I think that the easiest way to frame the idea is a concept that I was taught in my chiropractic education - about the expression of your potential. My understanding has always been that the genes that your parents passed to you gave you the POTENTIAL CAPACITY to achieve certain traits. From conception on, your environment has shaped the ACTUAL CAPACITY of these traits.

Whether it's the capacity to perform complex mathematical calculations (or map spatial relationships or bench press 250 lbs or combine the fine motor, gross motor and cognitive abilities to hit a drive 290 yds down the center of the fairway) in each instance, your genetics determined your ultimate capacity for each component needed to acquire a skill. Over time, a multitude of factors interplay to fill the void with talent.

Thus, when considering intelligence, talent or any other measure, in terms of genetics, I think that it is easiest to frame the heritability portion of the discussion (nature) in terms of how big of a bucket were you given (potential capacity). The environment's effect on this(nurture) leads to the ultimate expression of each trait in terms of how much will each of your buckets get filled up (actual capacity).

An addendum to this is that there are some instances by which you may artificially enlarge or shrink the size of each bucket.
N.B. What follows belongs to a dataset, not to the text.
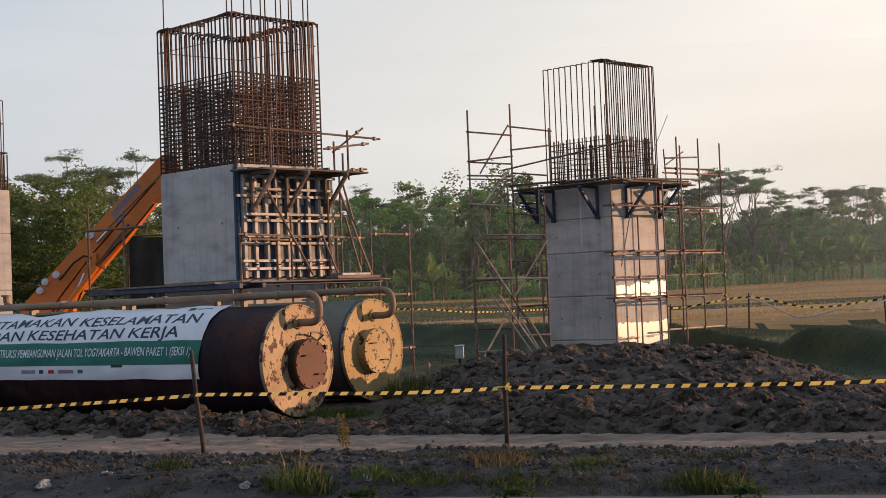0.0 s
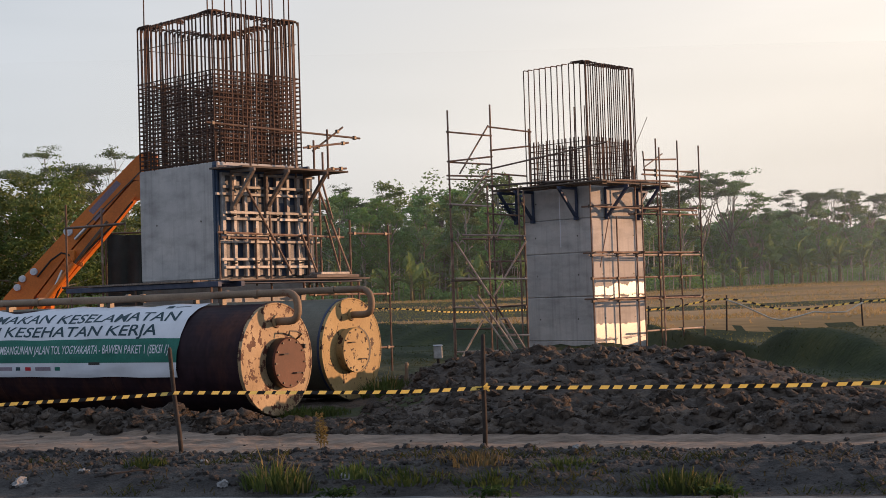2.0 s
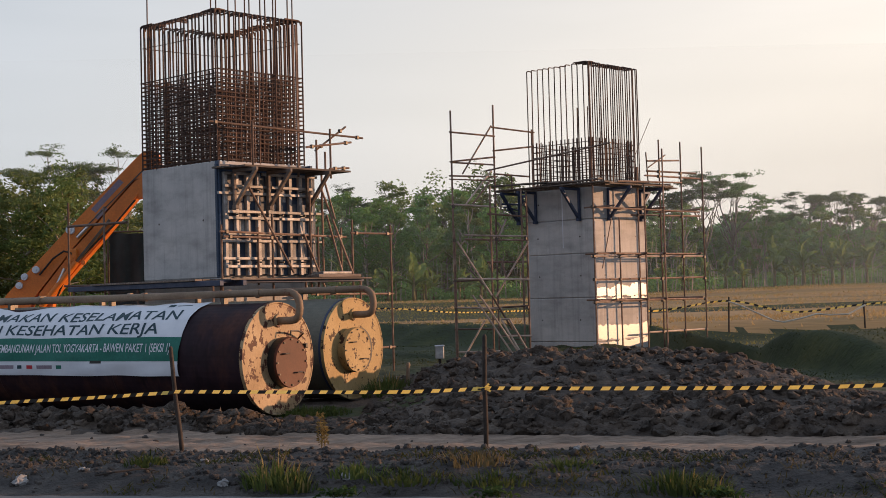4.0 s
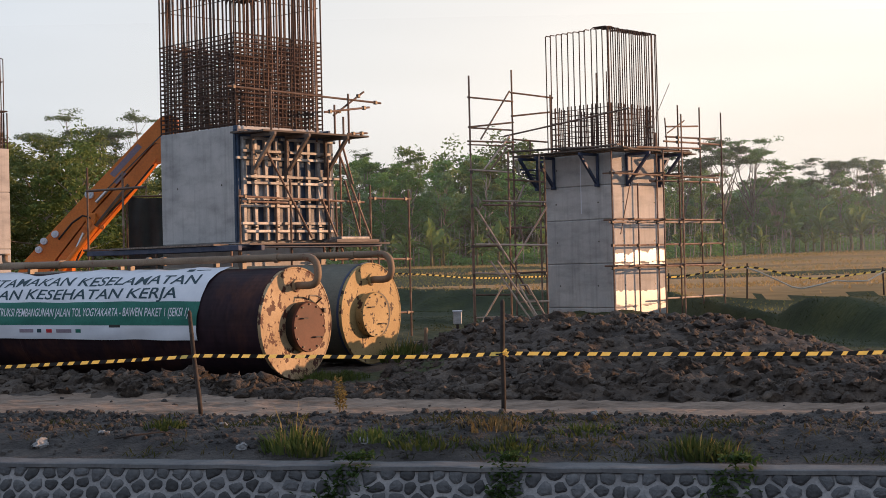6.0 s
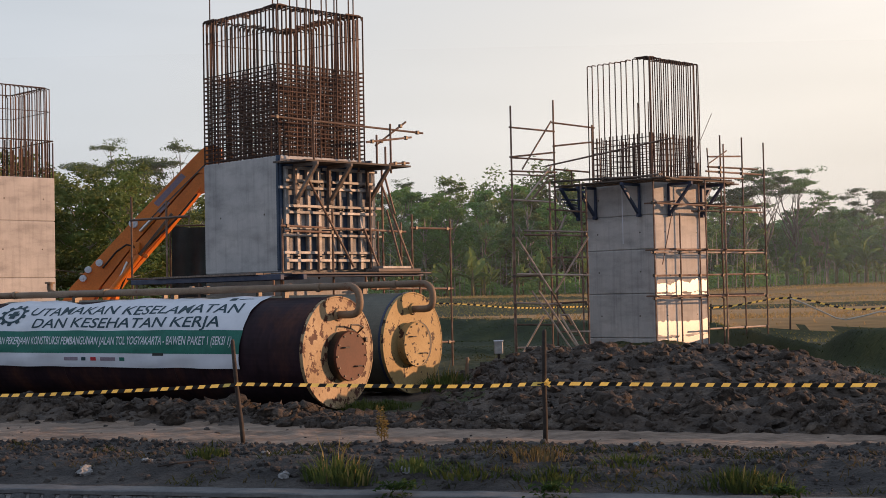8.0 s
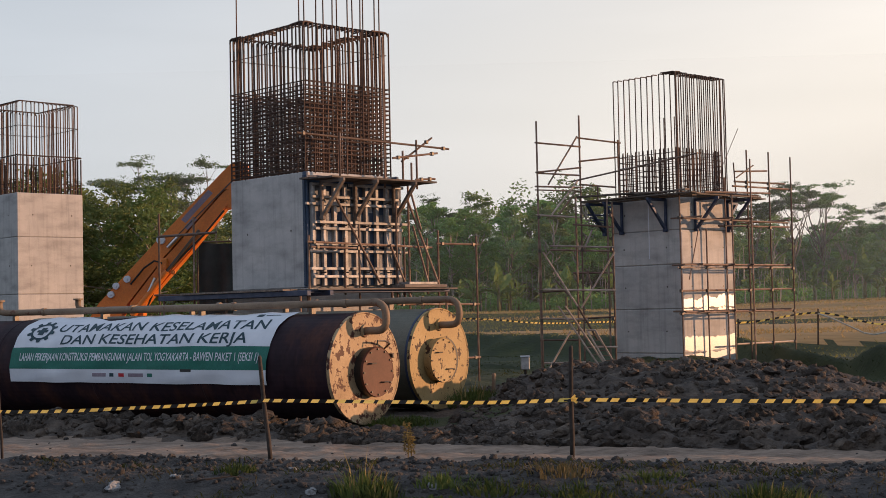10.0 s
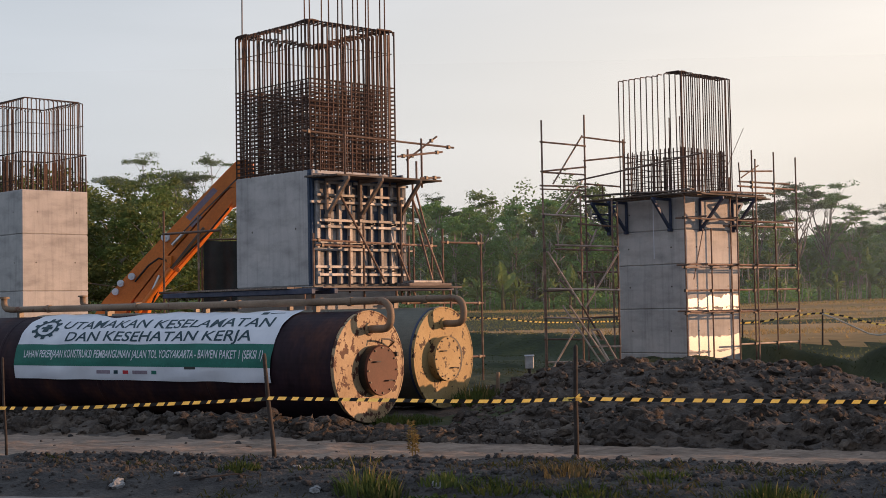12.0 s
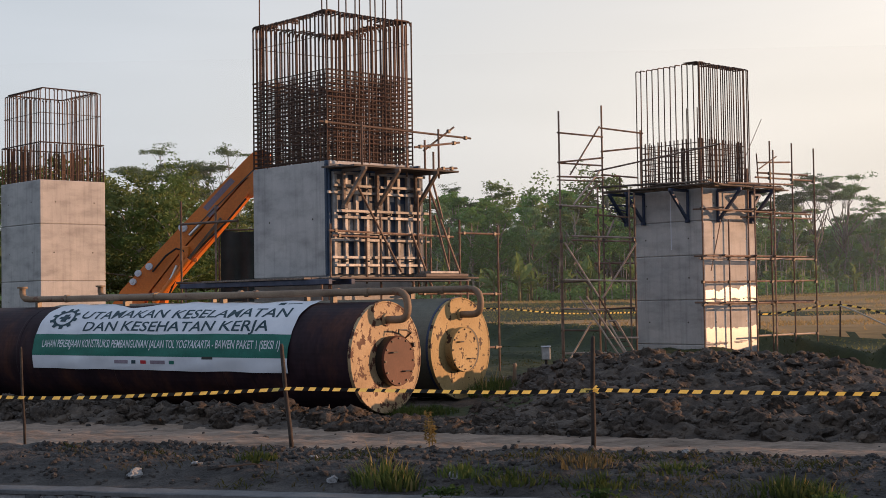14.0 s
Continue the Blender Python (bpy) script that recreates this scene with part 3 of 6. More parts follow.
    # ends of the deck bearers past the far corner
    for k in range(5):
        zz = top - 0.5 - 0.09 * k
        part("bearer", tube((-0.9 + 0.12 * k, d + 0.25, zz), (0.4, d + 0.45 + 0.1 * k, zz + rnd(-0.08, 0.08)), 0.03), BRACKET, p)
    return p


def bracket_shape(out, drop):
    bm = bmesh.new()
    box_in(bm, (0, -0.04, -drop), (0.075, 0.04, 0), 0.01)
    box_in(bm, (0, -0.04, -0.085), (out, 0.04, 0), 0.01)
    box_in(bm, (0.0, -0.06, -drop), (0.14, 0.06, -drop + 0.10), 0.01)
    a, b = Vector((out - 0.05, 0, -0.06)), Vector((0.05, 0, -drop + 0.06))
    q = (b - a).to_track_quat("Z", "Y").to_matrix().to_4x4()
    box_in(bm, (-0.042, -0.04, 0), (0.042, 0.04, (b - a).length), 0.0, Matrix.Translation(a) @ q)
    return bm


def pier_one():
    w, d, top, low = 2.9, 3.3, 5.66, 2.70
    p = thing("bridge_pier", "concrete bridge pier with blue ribbed formwork and dense rebar cage", "bridge pier", pier_frame(-4.22, 37.0))
    concrete_lifts(p, w, d, [-0.5, 1.2, low, top])
    # long verticals of the outer cage
    for i, (x0, y0) in enumerate(edge_spots(w, d, 20, 21, 0.03)):
        part("cage_bar", bar_mesh(9.50 - top + 0.05, 0.023), None, p, m=pose(x0 + rnd(-0.015, 0.015), y0 + rnd(-0.015, 0.015), top - 0.05, rnd(-0.3, 0.3), rnd(-0.3, 0.3)))
    for i, (x0, y0) in enumerate(edge_spots(w, d, 19, 21, 0.2)):
        part("cage_bar", bar_mesh(8.05 - top, 0.014), None, p, m=pose(x0 + rnd(-0.02, 0.02), y0 + rnd(-0.02, 0.02), top - 0.05, rnd(-0.3, 0.3), rnd(-0.3, 0.3)))
    # tallest bars that rise past the cage
    for x0, y0, h in ((0.15, 0.12, 11.6), (0.45, 0.1, 12.0), (0.75, 0.1, 12.0), (1.0, 0.1, 11.8), (1.2, 0.12, 11.7), (1.55, 0.1, 12.0), (1.75, 0.1, 11.8), (1.95, 0.13, 12.0), (2.05, 0.1, 12.1), (2.45, 0.1, 11.7), (2.62, 0.1, 11.8), (0.1, 3.1, 11.8), (0.12, 0.3, 11.5)):
        part("tall_bar", bar_mesh(h - top, 0.019), None, p, m=pose(x0, y0, top - 0.05, rnd(-0.7, 0.7), rnd(-0.7, 0.7)))
    hm, hi = hoop(w, d, 0.016, 0.02), hoop(w, d, 0.011, 0.19)
    for i in range(21):
        z = top + 0.04 + (8.0 - top - 0.06) * i / 20
        part("hoop", hm, None, p, m=pose(rnd(-0.01, 0.01), rnd(-0.01, 0.01), z))
        part("hoop", hi, None, p, m=pose(rnd(-0.01, 0.01), rnd(-0.01, 0.01), z + 0.05))
    # cross ties through the cage
    tie = mesh_of("tie", tube((0, 0, 0), (0, d - 0.2, 0), 0.010, seg=4), REBAR)
    tie_x = mesh_of("tie", tube((0, 0, 0), (w - 0.2, 0, 0), 0.010, seg=4), REBAR)
    for i in range(12):
        z = top + 0.08 + 0.19 * i
        for k in range(6):
            part("tie", tie, None, p, m=pose(0.4 + 0.42 * k, 0.1, z))
            part("tie", tie_x, None, p, m=pose(0.1, 0.4 + 0.48 * k, z + 0.04))
    # bends along the top, each turned over in a small curve
    bends = [mesh_of("top_bend", sweep_in(bmesh.new(), [(0, 0, -0.10), (0.012, 0, -0.04), (0.05, 0, 0.0), (0.12, 0, 0.012), (n, 0, 0.0)], 0.023, 6), REBAR) for n in (0.34, 0.45, 0.58)]
    for i in range(20):
        x0 = 0.03 + (w - 0.06) * i / 19
        part("top_bend", random.choice(bends), None, p, m=pose(x0, 0.03, 9.50, 0, 0, 90 + rnd(-5, 5)))
        part("top_bend", random.choice(bends), None, p, m=pose(x0, d - 0.03, 9.50, 0, 0, -90 + rnd(-5, 5)))
    for i in range(21):
        y0 = 0.03 + (d - 0.06) * i / 20
        part("top_bend", random.choice(bends), None, p, m=pose(0.03, y0, 9.50, 0, 0, rnd(-5, 5)))
        part("top_bend", random.choice(bends), None, p, m=pose(w - 0.03, y0, 9.50, 0, 0, 180 + rnd(-5, 5)))
    part("hoop", hoop(w, d, 0.010, 0.06), None, p, m=pose(0, 0, 8.85, 1.2, -1.0))
    formwork(p, w, low, top)
    return p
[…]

Anabolic steroids can magnify the effect of your genetic expression (potential capacity) for strength, speed etc, and depending on whether you put the time in at the gym or not, you can potentially increase the actual capacity for the trait (strength). Chronic alcoholism can affect your cerebellum, thereby diminishing your potential for fine motor skills, in effect shrinking your bucket.

Either of these (increasing or decreasing the size of the bucket) may or may not have an effect on the ultimate expression of the traits (actual capacity), depending on how much work is put into developing the particular traits.

At the end of it all, it comes down to: A)what size is each bucket for each trait? B) have you added any externalities that can artificially increase the size of any of these buckets? and C) how much have you filled each bucket up?

I have been looking to the field of 'Epigenetics' to provide some of the answers to the nature/nurture debate. I consider it the potential connecting bridge between these two worlds and am optimistic that the more we learn, the more we will come to realise that nature and nurture and more tightly meshed than we previously comprehended.